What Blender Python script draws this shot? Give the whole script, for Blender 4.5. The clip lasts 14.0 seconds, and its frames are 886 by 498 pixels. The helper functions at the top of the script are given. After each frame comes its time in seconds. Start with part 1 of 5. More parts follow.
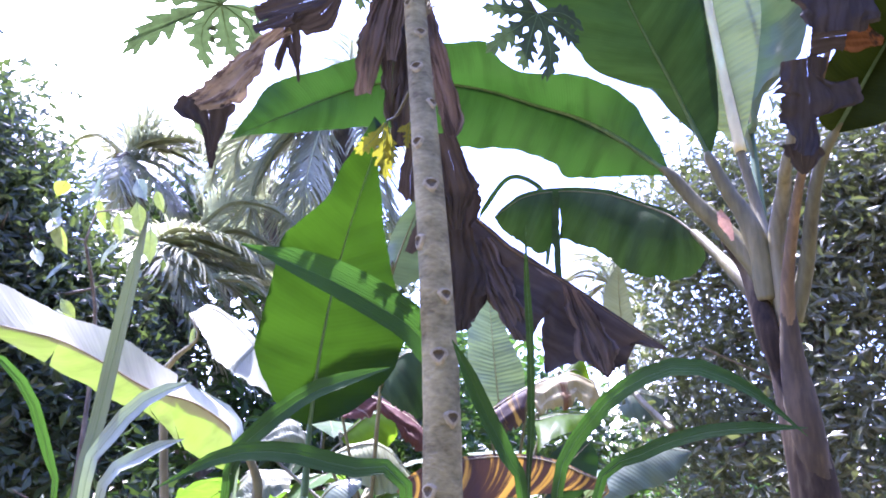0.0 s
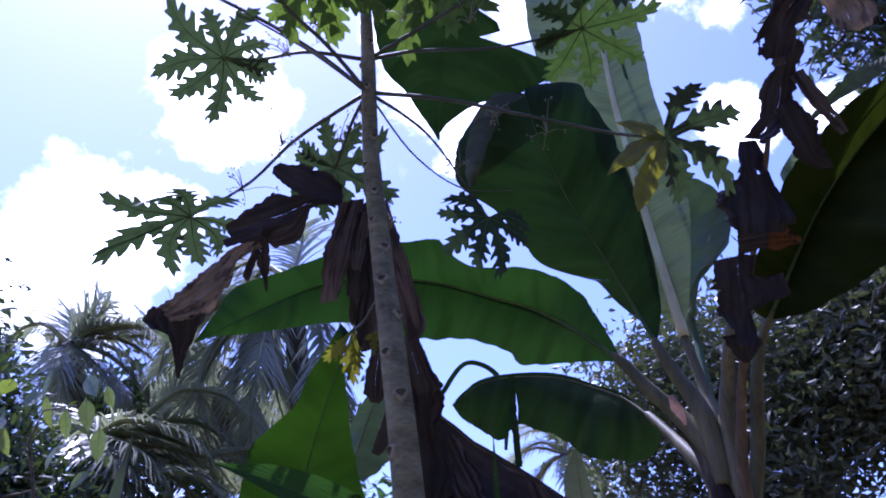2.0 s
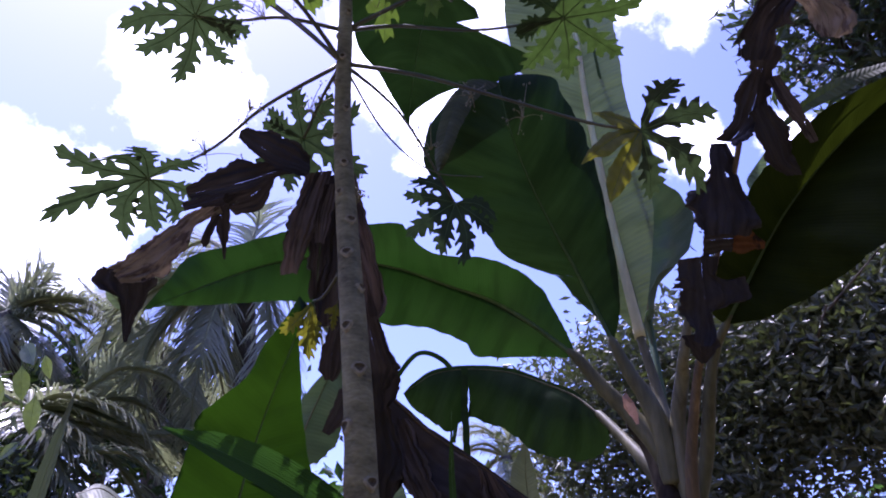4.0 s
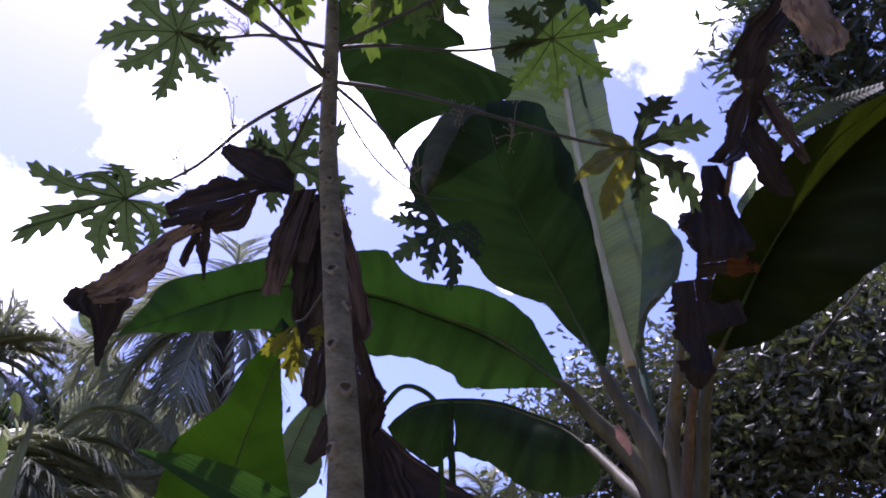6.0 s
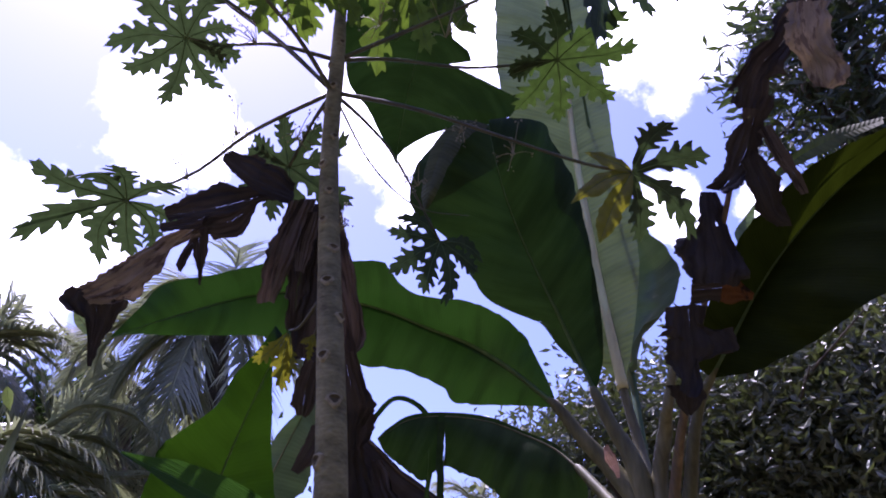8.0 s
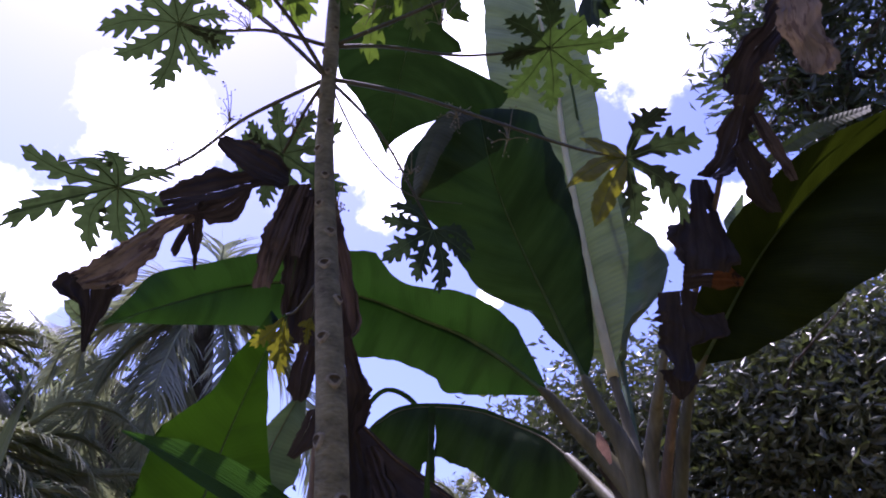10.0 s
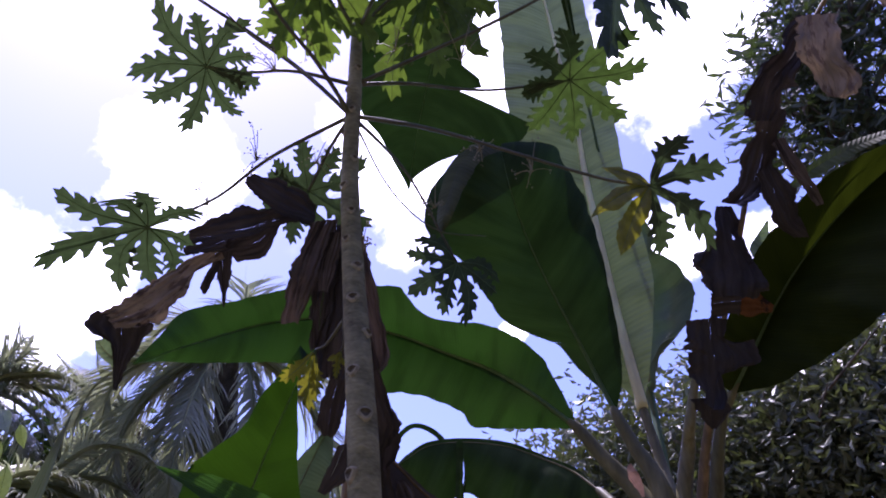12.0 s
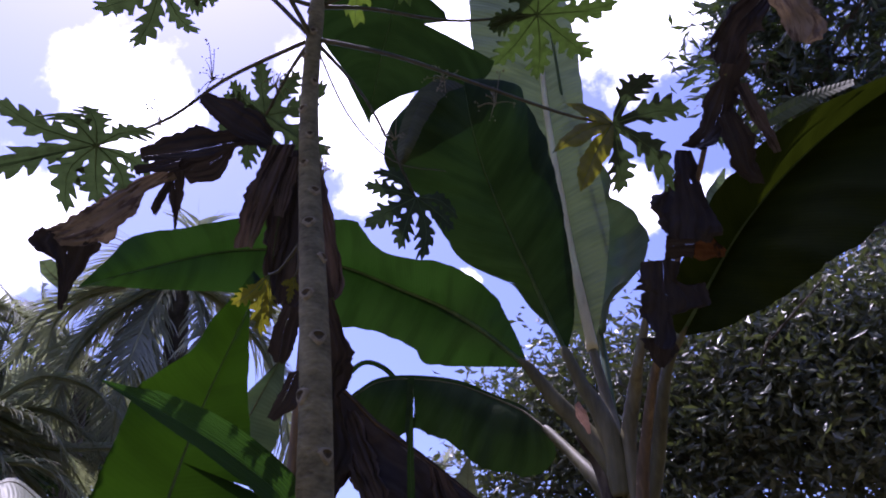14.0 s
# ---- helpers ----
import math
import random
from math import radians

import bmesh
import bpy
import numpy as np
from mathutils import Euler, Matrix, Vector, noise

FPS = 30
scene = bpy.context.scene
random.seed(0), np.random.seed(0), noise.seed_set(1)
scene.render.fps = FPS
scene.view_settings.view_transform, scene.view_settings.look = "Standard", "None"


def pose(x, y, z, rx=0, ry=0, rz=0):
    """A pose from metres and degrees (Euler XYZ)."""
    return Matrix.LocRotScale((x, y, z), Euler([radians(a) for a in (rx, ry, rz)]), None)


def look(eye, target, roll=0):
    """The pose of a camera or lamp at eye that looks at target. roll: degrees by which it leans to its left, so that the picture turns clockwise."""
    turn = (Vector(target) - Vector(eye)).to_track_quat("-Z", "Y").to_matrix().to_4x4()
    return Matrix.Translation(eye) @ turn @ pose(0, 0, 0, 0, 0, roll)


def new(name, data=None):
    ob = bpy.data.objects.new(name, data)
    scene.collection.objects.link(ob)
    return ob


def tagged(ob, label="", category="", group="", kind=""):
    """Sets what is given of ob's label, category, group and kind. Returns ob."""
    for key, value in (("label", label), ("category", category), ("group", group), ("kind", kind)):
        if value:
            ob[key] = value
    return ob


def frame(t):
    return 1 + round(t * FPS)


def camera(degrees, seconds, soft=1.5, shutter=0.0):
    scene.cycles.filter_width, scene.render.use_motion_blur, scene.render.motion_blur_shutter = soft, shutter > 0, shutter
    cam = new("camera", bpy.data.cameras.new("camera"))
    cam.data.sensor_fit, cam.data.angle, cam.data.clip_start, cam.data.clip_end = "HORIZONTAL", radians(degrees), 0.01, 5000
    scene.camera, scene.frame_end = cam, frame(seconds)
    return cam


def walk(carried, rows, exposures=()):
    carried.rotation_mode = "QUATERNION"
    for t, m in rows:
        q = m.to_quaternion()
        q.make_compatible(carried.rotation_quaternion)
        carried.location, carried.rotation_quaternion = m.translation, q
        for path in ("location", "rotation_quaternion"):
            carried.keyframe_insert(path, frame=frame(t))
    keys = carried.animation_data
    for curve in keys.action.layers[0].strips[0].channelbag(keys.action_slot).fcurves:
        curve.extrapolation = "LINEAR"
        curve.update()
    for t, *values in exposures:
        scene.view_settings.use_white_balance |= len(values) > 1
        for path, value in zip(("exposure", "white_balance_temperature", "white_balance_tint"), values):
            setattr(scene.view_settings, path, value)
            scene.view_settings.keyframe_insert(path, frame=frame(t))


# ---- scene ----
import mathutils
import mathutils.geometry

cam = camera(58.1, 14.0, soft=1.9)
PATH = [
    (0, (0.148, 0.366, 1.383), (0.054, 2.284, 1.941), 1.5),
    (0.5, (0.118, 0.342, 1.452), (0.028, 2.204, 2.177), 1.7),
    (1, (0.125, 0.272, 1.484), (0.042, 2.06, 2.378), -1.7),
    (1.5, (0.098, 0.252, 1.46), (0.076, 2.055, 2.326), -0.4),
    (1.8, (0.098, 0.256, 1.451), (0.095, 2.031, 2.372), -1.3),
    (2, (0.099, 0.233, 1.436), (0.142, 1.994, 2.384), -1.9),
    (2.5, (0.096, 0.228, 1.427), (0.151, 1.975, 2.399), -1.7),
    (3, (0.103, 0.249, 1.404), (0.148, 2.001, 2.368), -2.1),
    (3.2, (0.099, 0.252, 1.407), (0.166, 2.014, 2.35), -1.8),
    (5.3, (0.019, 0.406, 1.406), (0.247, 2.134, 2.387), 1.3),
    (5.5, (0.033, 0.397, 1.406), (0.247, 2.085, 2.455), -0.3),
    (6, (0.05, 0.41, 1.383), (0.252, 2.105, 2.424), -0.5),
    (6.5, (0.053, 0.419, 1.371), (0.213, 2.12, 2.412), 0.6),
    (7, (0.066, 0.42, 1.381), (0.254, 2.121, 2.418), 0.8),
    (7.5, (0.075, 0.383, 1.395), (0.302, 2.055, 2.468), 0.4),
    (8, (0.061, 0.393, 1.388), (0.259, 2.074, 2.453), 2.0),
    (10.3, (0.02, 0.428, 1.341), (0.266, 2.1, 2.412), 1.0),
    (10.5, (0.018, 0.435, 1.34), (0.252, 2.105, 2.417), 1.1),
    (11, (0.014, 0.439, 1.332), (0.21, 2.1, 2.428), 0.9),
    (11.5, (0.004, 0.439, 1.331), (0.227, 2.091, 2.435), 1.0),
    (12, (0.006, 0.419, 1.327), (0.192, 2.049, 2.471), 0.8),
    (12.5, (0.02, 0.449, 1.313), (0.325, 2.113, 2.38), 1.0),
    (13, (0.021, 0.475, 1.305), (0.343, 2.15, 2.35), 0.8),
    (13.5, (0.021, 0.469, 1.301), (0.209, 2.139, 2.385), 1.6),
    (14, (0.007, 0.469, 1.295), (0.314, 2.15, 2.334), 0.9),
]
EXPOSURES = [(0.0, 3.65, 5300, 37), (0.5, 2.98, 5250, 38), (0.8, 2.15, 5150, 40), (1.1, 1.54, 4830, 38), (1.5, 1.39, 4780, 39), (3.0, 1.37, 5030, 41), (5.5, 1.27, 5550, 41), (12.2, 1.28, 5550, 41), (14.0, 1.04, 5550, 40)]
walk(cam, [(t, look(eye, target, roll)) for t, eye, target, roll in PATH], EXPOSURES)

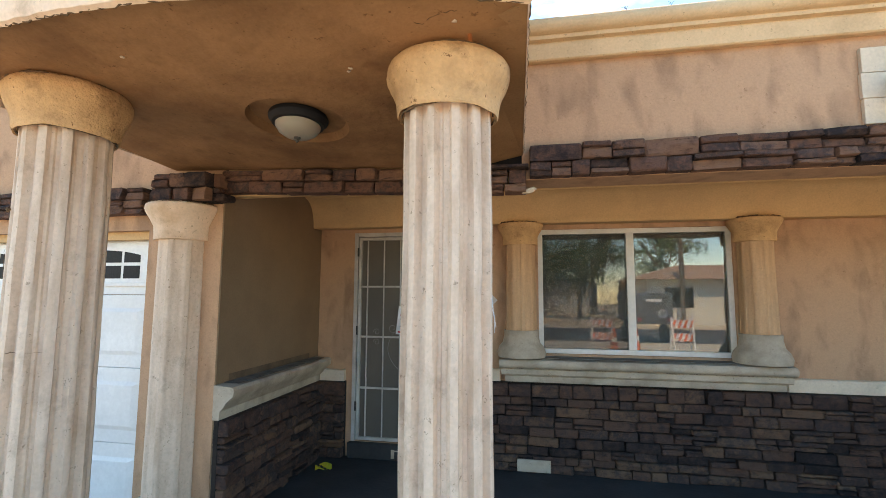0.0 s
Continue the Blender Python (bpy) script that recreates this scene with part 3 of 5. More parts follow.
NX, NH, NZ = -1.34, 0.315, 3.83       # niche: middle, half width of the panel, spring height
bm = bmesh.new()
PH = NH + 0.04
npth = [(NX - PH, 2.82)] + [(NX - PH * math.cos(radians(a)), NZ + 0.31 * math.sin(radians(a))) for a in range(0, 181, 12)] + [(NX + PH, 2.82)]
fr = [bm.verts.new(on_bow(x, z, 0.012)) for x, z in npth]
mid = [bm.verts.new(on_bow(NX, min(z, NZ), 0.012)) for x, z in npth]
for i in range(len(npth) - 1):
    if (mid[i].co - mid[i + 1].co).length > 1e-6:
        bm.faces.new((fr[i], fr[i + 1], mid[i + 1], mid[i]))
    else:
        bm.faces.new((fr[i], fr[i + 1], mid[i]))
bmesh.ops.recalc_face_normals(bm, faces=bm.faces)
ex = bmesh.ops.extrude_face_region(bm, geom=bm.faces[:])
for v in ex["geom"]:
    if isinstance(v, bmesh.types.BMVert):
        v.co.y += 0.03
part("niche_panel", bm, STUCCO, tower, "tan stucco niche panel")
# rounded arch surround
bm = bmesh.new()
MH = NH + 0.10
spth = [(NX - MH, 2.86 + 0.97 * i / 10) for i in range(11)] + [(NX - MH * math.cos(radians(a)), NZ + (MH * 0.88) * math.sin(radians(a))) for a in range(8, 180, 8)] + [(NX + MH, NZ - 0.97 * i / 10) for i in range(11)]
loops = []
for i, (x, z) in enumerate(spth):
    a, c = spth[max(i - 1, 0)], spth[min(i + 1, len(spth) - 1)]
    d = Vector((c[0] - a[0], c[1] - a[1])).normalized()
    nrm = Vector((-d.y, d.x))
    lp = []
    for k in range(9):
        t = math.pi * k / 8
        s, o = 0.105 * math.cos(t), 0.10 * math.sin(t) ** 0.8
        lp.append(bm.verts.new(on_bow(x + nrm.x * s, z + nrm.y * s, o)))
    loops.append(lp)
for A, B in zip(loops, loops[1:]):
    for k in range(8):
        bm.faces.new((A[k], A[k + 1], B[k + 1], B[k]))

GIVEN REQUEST
Taking the lines above, repeat exactly those from the line that contains "keys = carried.animation_data" through the line that contains "import mathutils.geometry", and both of those lines as well. Include nothing else.

TASK RESULT
    keys = carried.animation_data
    for curve in keys.action.layers[0].strips[0].channelbag(keys.action_slot).fcurves:
        curve.extrapolation = "LINEAR"
        curve.update()
    for t, *values in exposures:
        scene.view_settings.use_white_balance |= len(values) > 1
        for path, value in zip(("exposure", "white_balance_temperature", "white_balance_tint"), values):
            setattr(scene.view_settings, path, value)
            scene.view_settings.keyframe_insert(path, frame=frame(t))


# ---- scene ----
import mathutils
import mathutils.geometry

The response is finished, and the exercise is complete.